Victorious in Him (v. 15). Jesus not only dealt with sin and the Law on the cross, but He also dealt with Satan. Speaking about His crucifixion, Jesus said, “Now is the judgment of this world; now shall the prince of this world be cast out” (John 12:31). The death of Christ on the cross looked like a great victory for Satan, but it turned out to be a great defeat from which Satan cannot recover.
So, the cross of Jesus Christ is the place where victory over Satan was complete.
Satan,
bringing Jesus to the cross, raising up the people against Him, but it was at the cross where Jesus defeated him.
For the law had a claim on us because we had violated the law and thus, we had to die. Satan had a claim on us because we had served Satan, and the wages of serving Satan is death, but Jesus redeemed us from the curse of the law. He redeemed us from the power of Satan. He purchased us. Where? At the cross. There He paid the price, because He died in our place. And so, He spoiled the principalities and powers. He triumphed over them there in the cross. The cross is the open display of the victory of Jesus.
The Bible Exposition Commentary Chapter Six: Saints Alive—And Alert (Colossians 2:4–15)

You and I share in His victory over the devil. We need not worry about the elemental forces that govern the planets and try to influence men’s lives. The satanic armies of principalities and powers are defeated and disgraced! As we claim the victory of Christ, use the equipment He has provided for us (Eph. 6:10ff), and trust Him, we are free from the influence of the devil.
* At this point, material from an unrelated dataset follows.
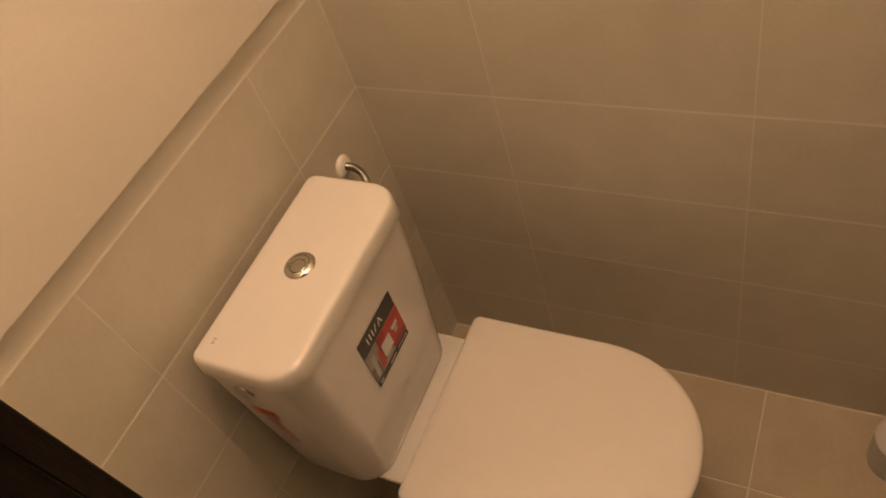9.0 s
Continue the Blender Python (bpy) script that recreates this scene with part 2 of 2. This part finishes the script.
def tile_mesh(w, h, d=0.007, c=0.0004, top=0.0016):
    """A tile with eased edges; its upper edge is rounded most."""
    key = (round(w, 4), round(h, 4), d)
    if key not in mesh_store:
        v = [(x, y, -d) for x, y in ((0, 0), (w, 0), (w, h), (0, h))]
        v += [(x, y, -z) for x, y, z in ((0, 0, c), (w, 0, c), (w, h, top * 0.8), (0, h, top * 0.8))]
        v += [(x, y, 0) for x, y in ((c, c), (w - c, c), (w - c, h - top), (c, h - top))]
        f = [(8, 9, 10, 11)]
        for k in (0, 4):
            f += [(k + i, k + (i + 1) % 4, k + 4 + (i + 1) % 4, k + 4 + i) for i in range(4)]
        me = bpy.data.meshes.new("tile")
        me.from_pydata(v, [], f)
        mesh_store[key] = me
    return mesh_store[key]


# glaze of each rib of a relief tile, from the top, column by column: 0 ivory, 1 beige, 2 tan
RIBS = ("11201020", "10120012", "12101210", "20120102")


def rib_height(t):
    """Section of one rib from its top edge (t=0) to its bottom edge (t=1)."""
    s = math.sin(math.pi * t)
    return 0.00105 * (0.62 * s + 0.38 * s * s) * (0.92 + 0.16 * t)


def decor_mesh(u0, u1, h):
    """A relief tile cut to the columns from u0 to u1, of four."""
    key = ("decor", round(u0, 3), round(u1, 3))
    if key in mesh_store:
        return mesh_store[key]
    edge = 0.0014
    pitch, col = (h - edge - 0.0004) / 8, 0.1
    v, f, mats = [], [], []
    steps = [0, 0.06, 0.14, 0.24, 0.36, 0.5, 0.64, 0.76, 0.86, 0.94, 1]
    for c in range(4):
        a, b = max(u0, c), min(u1, c + 1)
        if b - a < 0.02:
            continue
        xa, xb = (a - u0) * col, (b - u0) * col
        if a == u0:
            xa += UPRIGHT / 2
        if b == u1:
            xb -= UPRIGHT / 2
        shift = (0.0, 0.0012, -0.0008, 0.0006)[c]
        for r in range(8):
            base = len(v)
            top = h - edge - r * pitch
            lift = {"0": 0.00012, "1": 0.0, "2": -0.00012}[RIBS[c][r]]
            for t in steps:
                z = rib_height(t) + (lift if 0 < t < 1 else 0)
                y = top - t * pitch + (shift if 0 < r < 8 and t < 1 else 0)
                # ends of a rib roll off a little towards its neighbours
                spot = 0.0070 if (c, r) == (2, 4) else 0.0030
                for x, k in ((xa, 0.15), (xa + spot, 1), (xb - 0.0030, 1), (xb, 0.15)):
                    v.append((x, y, z * k))
            for i in range(len(steps) - 1):
                for j in range(3):
                    p = base + i * 4 + j
                    f.append((p, p + 4, p + 5, p + 1))
                    mats.append(2 if (c, r, j) == (2, 4, 0) and 1 < i < 8 else int(RIBS[c][r]))
    base, w = len(v), (u1 - u0) * col
    for z, y1 in ((-0.007, h), (-0.0011, h), (0.0, h - edge)):
        v += [(x, y, z) for x, y in ((UPRIGHT / 2, 0), (w - UPRIGHT / 2, 0), (w - UPRIGHT / 2, y1), (UPRIGHT / 2, y1))]
    f += [(b + i, b + (i + 1) % 4, b + 4 + (i + 1) % 4, b + 4 + i) for b in (base, base + 4) for i in range(4)] + [tuple(base + 8 + i for i in range(4))]
    mats += [1] * 9
    me = bpy.data.meshes.new("relief_tile")
    me.from_pydata(v, [], f)
    for m in (DECOR_LIGHT, DECOR_MID, DECOR_TAN):
        me.materials.append(m)
    me.polygons.foreach_set("material_index", mats)
    me.polygons.foreach_set("use_smooth", [True] * len(f))
    me.set_sharp_from_angle(angle=radians(50))
    mesh_store[key] = me
    return me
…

What a wonderful position and provision we have in Christ! Are we living up to it by faith?

Conclusion
10 Finally, be strong in the Lord and in the strength of His might.
11 Put on the full armor of God, so that you will be able to stand firm against the schemes of the devil.
(Eph 6:10–11).
What a wonderful position and provision we have in Christ! Are we living up to it by faith?